Their animosity comes from a clash of outlooks: Lowry has made peace with the past, seeing wonder and beauty in his surroundings, though they may be superficially gloomy. Elizabeth, meanwhile, has bought into the idea that her circumstances have made her somehow lesser. She obsesses over the opinions of the local newspaper critic and of her well-dressed neighbour, hoping to be accepted as one of them. Redgrave – who does wonders with the role, of course – never allows her character to be too easily defined. “I haven’t been cheerful since 1868, the day of my confirmation,” she tells Lowry. It’s a line that sums up all her contradictions perfectly. She’s funny, but not a joke. She’s tragic, but not pitiful. She’s cruel, but not a monster.

Spall holds his own, though Lowry spends most of his time serving as his mother’s emotional punch bag. His face flinches every time she launches into one of her tirades, as he does his best to hunker down and deflect her barbs. He’ll reply mostly in spluttering, faltering sentences. Then he’ll go downstairs, clutch the gallery owner’s letter in his hands, and repeat those rare words that seem to truly understand him – the ones that describe his paintings as a “sheer expression of feelings”. It was only five years ago that Spall portrayed the great JMW Turner in Mike Leigh’s biopic of the artist, but these two films have little in common. Leigh’s work sought to explain how a man can achieve brilliance, while Mrs Lowry & Son shows what can keep him from it.

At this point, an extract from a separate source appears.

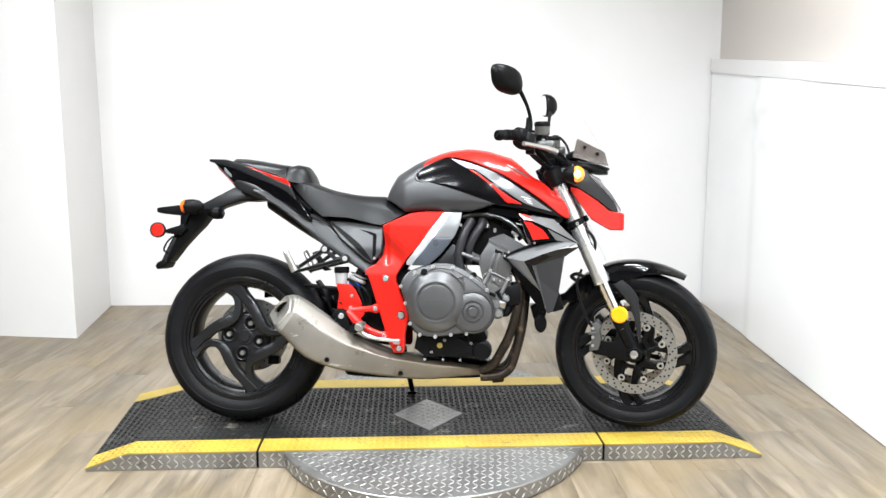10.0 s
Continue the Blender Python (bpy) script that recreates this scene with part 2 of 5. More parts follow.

Yet, there’s a clumsiness in how these ideas are expressed onscreen. Noble struggles with the play’s one-room setting, designed to cement its themes of suffocation and stagnation. While he doesn’t commit to this sense of claustrophobia, his attempts to break out of that environment – from the frequent flashbacks to Lowry’s occasional jaunts outdoors – add nothing of meaning to the film.

The biggest departure from the source material is a final reel trip to the painter’s dedicated museum in Salford. It’s shot with a veneration usually reserved for hallowed places, and although intended to be inspiring, it just feels like an ad. While there’s been no shortage of successful adaptations of theatrical work (from Shakespeare to Amadeus), the less dazzling of their numbers more often than not struggled with these same location issues. It’s the inevitable barrier that arises when the restrictions of the stage are met with the boundless possibility of film. Mrs Lowry & Son is just the latest to feel lost in translation.